A more active phase could be just around the corner. Ehrlich appears poised to announce his decision on or about March 25, and smart money is on him to enter the race. If he does, he'll start talking about transportation and the size and efficiency of state government -- and he says there's still plenty of time for discussion.
"People right now are clearly looking at national issues. The war and Enron are dominating the agenda," Ehrlich said. "The legislative session gets out in April. Most of the candidates will be announced in May. ... We'll have plenty of debates."
The last time Maryland saw an open governor's race, in 1994, jockeying began nearly two years before the election. Lt. Gov. Melvin A. Steinberg was the early favorite for the Democratic nomination, but ran a poor campaign. Curran and then-Baltimore Mayor Kurt L. Schmoke considered getting in the primary, but demurred.
The GOP side featured a hard-fought primary between former Rep. Helen Delich Bentley and then-Del. Ellen R. Sauerbrey.
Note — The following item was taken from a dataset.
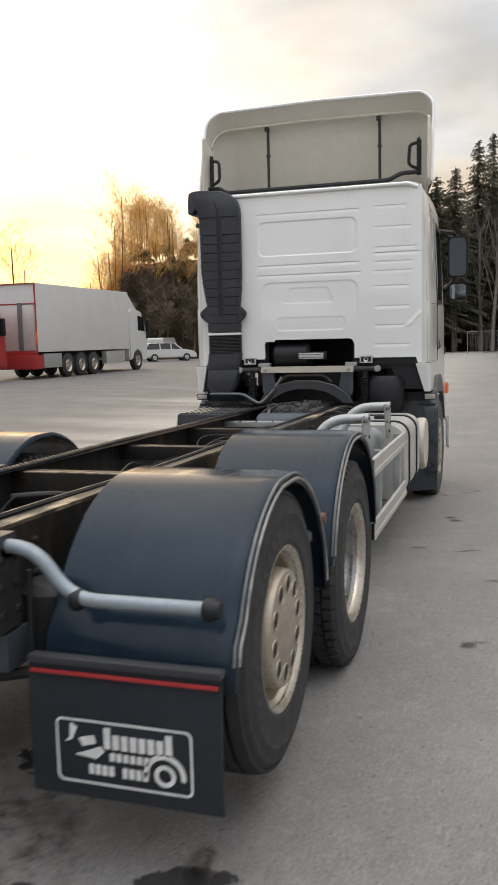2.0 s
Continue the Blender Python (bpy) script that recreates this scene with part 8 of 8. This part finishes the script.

The race was won by Glendening, a dark horse early on, who says times are different now. He implies that he should get much of the credit for putting the state on a course people don't want to alter.
"You see ... a strong consensus in so many different quarters to continue [under Townsend] the policies that we have," Glendening said. "You also see the Republicans struggling to find a candidate. Presumably they are going to have someone later this month.
"There's no overwhelming sense of 'Let's change policy. Let's move in a different direction,'" Glendening said. "If there were, you can be certain there would be all kinds of candidates running for office in both parties."
Crenson, the Hopkins professor, isn't sure he buys that theory.
"Silence can be interpreted in an infinite number of ways. That's one of the great things about it," he said. "It could be apathy, or indifference, or disillusionment."